> EXERCISE TASK
Set the listing down again in full, word for word, with the pictures left out.

> AVAILABLE DATA
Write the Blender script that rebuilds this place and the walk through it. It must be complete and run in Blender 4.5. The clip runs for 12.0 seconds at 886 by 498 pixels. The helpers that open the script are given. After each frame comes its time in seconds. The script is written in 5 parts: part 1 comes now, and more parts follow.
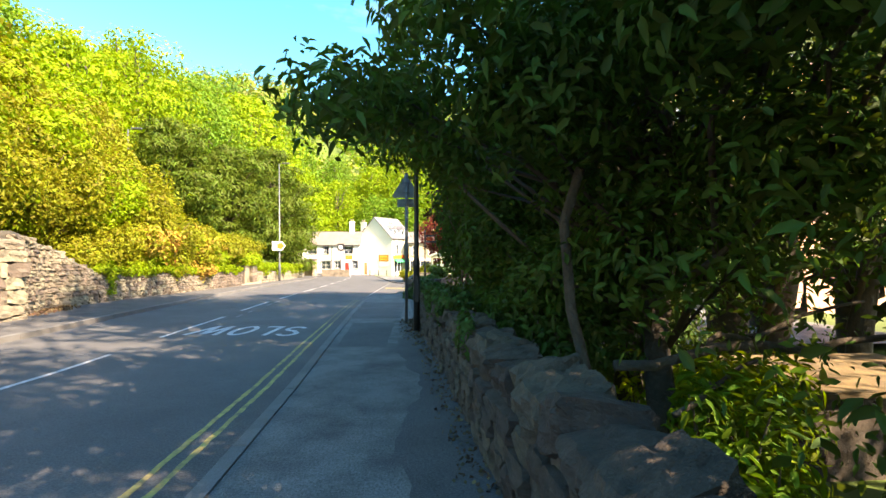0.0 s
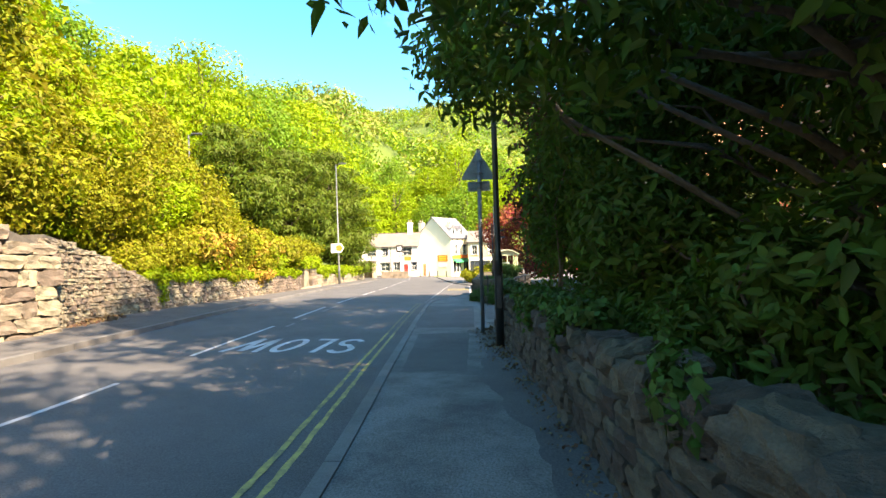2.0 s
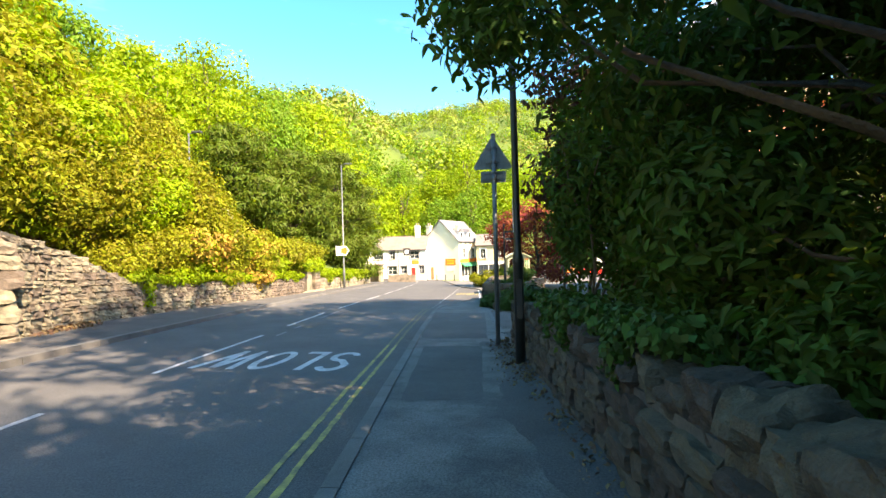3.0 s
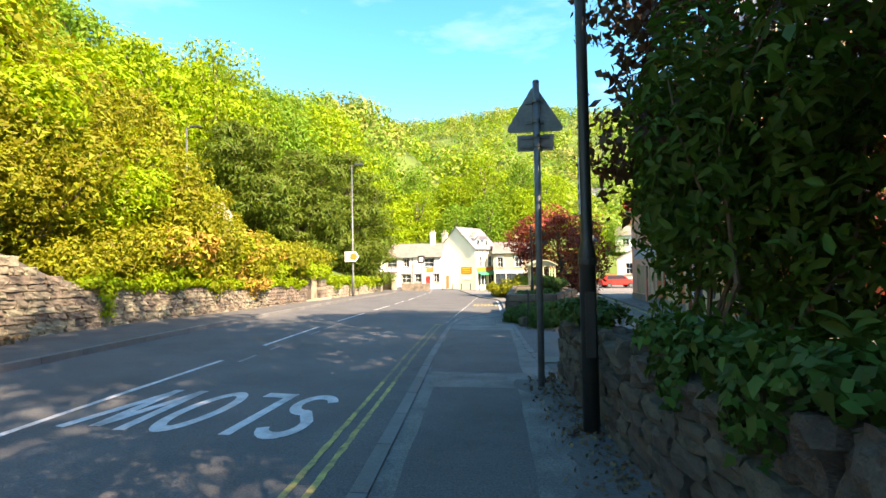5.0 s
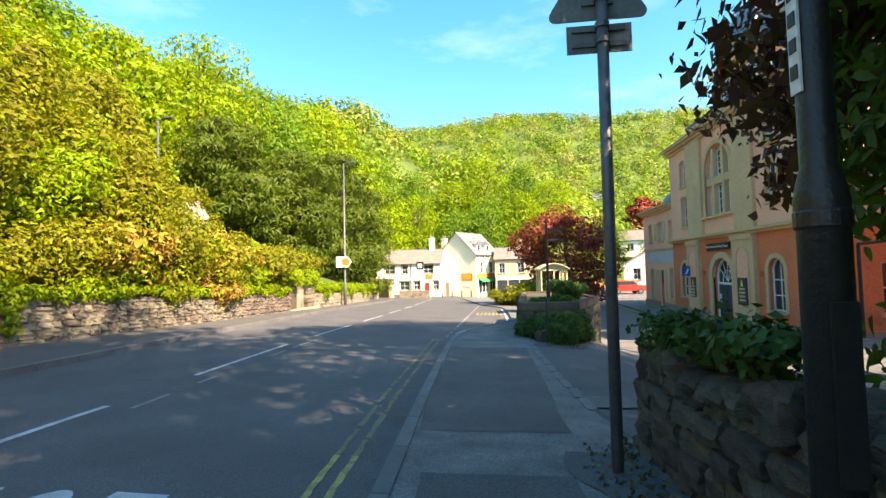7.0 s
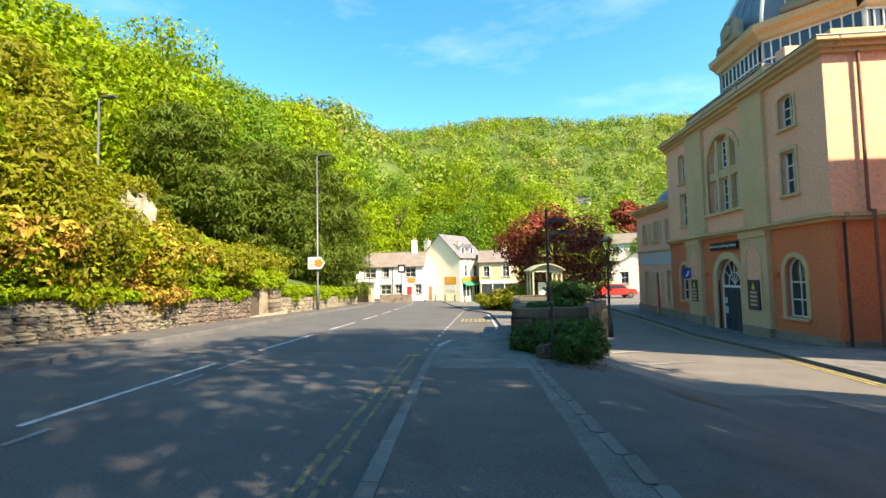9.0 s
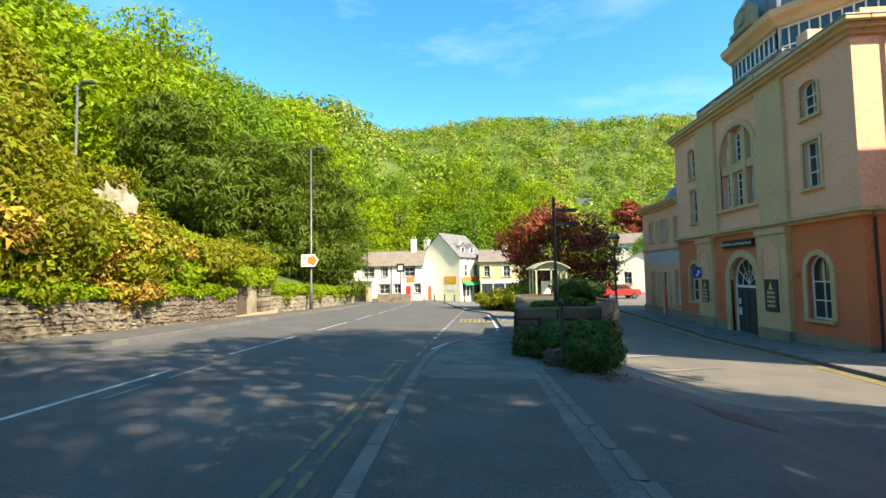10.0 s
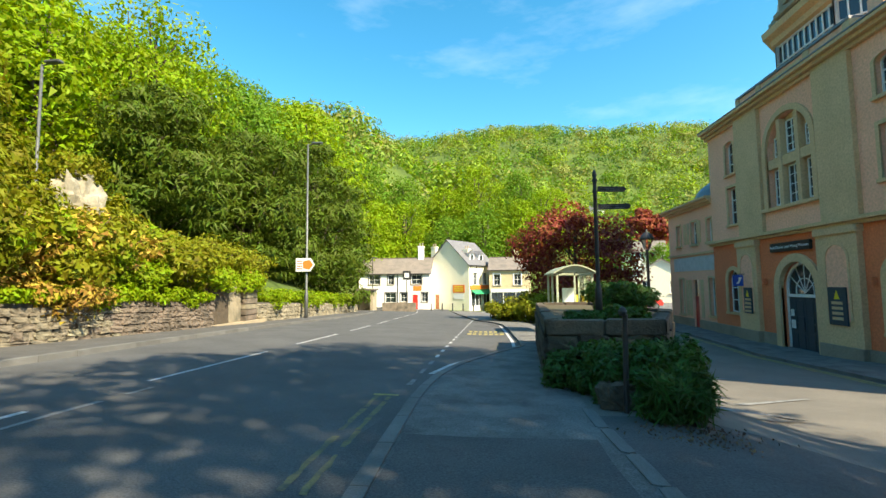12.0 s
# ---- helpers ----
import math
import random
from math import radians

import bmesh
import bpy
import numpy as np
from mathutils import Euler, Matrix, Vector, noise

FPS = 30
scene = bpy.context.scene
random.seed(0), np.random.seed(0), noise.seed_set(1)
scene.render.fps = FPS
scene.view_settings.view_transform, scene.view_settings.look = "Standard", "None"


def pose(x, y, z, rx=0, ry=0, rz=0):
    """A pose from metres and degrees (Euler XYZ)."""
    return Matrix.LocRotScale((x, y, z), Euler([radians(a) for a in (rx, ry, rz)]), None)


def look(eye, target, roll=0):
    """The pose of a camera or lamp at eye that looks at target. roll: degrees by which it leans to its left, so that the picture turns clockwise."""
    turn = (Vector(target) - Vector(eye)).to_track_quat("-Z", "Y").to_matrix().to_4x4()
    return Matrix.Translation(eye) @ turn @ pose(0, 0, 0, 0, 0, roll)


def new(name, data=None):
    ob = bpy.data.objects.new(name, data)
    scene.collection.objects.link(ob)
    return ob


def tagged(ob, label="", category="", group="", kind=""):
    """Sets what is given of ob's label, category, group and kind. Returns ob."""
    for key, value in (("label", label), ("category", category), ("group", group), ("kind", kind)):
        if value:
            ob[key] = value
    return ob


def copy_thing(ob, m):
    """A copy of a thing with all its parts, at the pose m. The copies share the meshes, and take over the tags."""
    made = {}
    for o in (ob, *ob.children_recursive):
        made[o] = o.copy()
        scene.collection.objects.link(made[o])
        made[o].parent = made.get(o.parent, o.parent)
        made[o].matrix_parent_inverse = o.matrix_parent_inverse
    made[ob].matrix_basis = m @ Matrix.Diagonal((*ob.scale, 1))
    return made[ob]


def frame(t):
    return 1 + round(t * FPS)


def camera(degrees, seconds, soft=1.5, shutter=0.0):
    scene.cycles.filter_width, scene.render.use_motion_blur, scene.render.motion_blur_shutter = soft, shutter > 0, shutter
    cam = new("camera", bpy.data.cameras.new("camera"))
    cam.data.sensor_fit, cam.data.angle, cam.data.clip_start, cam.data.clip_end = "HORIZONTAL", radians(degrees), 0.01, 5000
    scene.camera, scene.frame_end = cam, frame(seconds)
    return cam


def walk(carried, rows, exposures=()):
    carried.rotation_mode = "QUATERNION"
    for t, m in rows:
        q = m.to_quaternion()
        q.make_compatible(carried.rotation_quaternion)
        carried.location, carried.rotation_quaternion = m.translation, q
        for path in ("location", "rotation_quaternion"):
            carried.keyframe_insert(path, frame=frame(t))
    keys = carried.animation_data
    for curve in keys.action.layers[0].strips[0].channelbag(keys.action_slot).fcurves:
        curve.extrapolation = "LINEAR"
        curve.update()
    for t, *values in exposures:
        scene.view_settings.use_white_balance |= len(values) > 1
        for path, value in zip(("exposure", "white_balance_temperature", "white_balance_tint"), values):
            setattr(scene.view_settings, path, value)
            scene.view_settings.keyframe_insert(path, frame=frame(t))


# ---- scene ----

> SOLUTION TO THIS TASK
Write the Blender script that rebuilds this place and the walk through it. It must be complete and run in Blender 4.5. The clip runs for 12.0 seconds at 886 by 498 pixels. The helpers that open the script are given. After each frame comes its time in seconds. The script is written in 5 parts: part 1 comes now, and more parts follow.
0.0 s
2.0 s
3.0 s
5.0 s
7.0 s
9.0 s
10.0 s
12.0 s
# ---- helpers ----
import math
import random
from math import radians

import bmesh
import bpy
import numpy as np
from mathutils import Euler, Matrix, Vector, noise

FPS = 30
scene = bpy.context.scene
random.seed(0), np.random.seed(0), noise.seed_set(1)
scene.render.fps = FPS
scene.view_settings.view_transform, scene.view_settings.look = "Standard", "None"


def pose(x, y, z, rx=0, ry=0, rz=0):
    """A pose from metres and degrees (Euler XYZ)."""
    return Matrix.LocRotScale((x, y, z), Euler([radians(a) for a in (rx, ry, rz)]), None)


def look(eye, target, roll=0):
    """The pose of a camera or lamp at eye that looks at target. roll: degrees by which it leans to its left, so that the picture turns clockwise."""
    turn = (Vector(target) - Vector(eye)).to_track_quat("-Z", "Y").to_matrix().to_4x4()
    return Matrix.Translation(eye) @ turn @ pose(0, 0, 0, 0, 0, roll)


def new(name, data=None):
    ob = bpy.data.objects.new(name, data)
    scene.collection.objects.link(ob)
    return ob


def tagged(ob, label="", category="", group="", kind=""):
    """Sets what is given of ob's label, category, group and kind. Returns ob."""
    for key, value in (("label", label), ("category", category), ("group", group), ("kind", kind)):
        if value:
            ob[key] = value
    return ob


def copy_thing(ob, m):
    """A copy of a thing with all its parts, at the pose m. The copies share the meshes, and take over the tags."""
    made = {}
    for o in (ob, *ob.children_recursive):
        made[o] = o.copy()
        scene.collection.objects.link(made[o])
        made[o].parent = made.get(o.parent, o.parent)
        made[o].matrix_parent_inverse = o.matrix_parent_inverse
    made[ob].matrix_basis = m @ Matrix.Diagonal((*ob.scale, 1))
    return made[ob]


def frame(t):
    return 1 + round(t * FPS)


def camera(degrees, seconds, soft=1.5, shutter=0.0):
    scene.cycles.filter_width, scene.render.use_motion_blur, scene.render.motion_blur_shutter = soft, shutter > 0, shutter
    cam = new("camera", bpy.data.cameras.new("camera"))
    cam.data.sensor_fit, cam.data.angle, cam.data.clip_start, cam.data.clip_end = "HORIZONTAL", radians(degrees), 0.01, 5000
    scene.camera, scene.frame_end = cam, frame(seconds)
    return cam


def walk(carried, rows, exposures=()):
    carried.rotation_mode = "QUATERNION"
    for t, m in rows:
        q = m.to_quaternion()
        q.make_compatible(carried.rotation_quaternion)
        carried.location, carried.rotation_quaternion = m.translation, q
        for path in ("location", "rotation_quaternion"):
            carried.keyframe_insert(path, frame=frame(t))
    keys = carried.animation_data
    for curve in keys.action.layers[0].strips[0].channelbag(keys.action_slot).fcurves:
        curve.extrapolation = "LINEAR"
        curve.update()
    for t, *values in exposures:
        scene.view_settings.use_white_balance |= len(values) > 1
        for path, value in zip(("exposure", "white_balance_temperature", "white_balance_tint"), values):
            setattr(scene.view_settings, path, value)
            scene.view_settings.keyframe_insert(path, frame=frame(t))


# ---- scene ----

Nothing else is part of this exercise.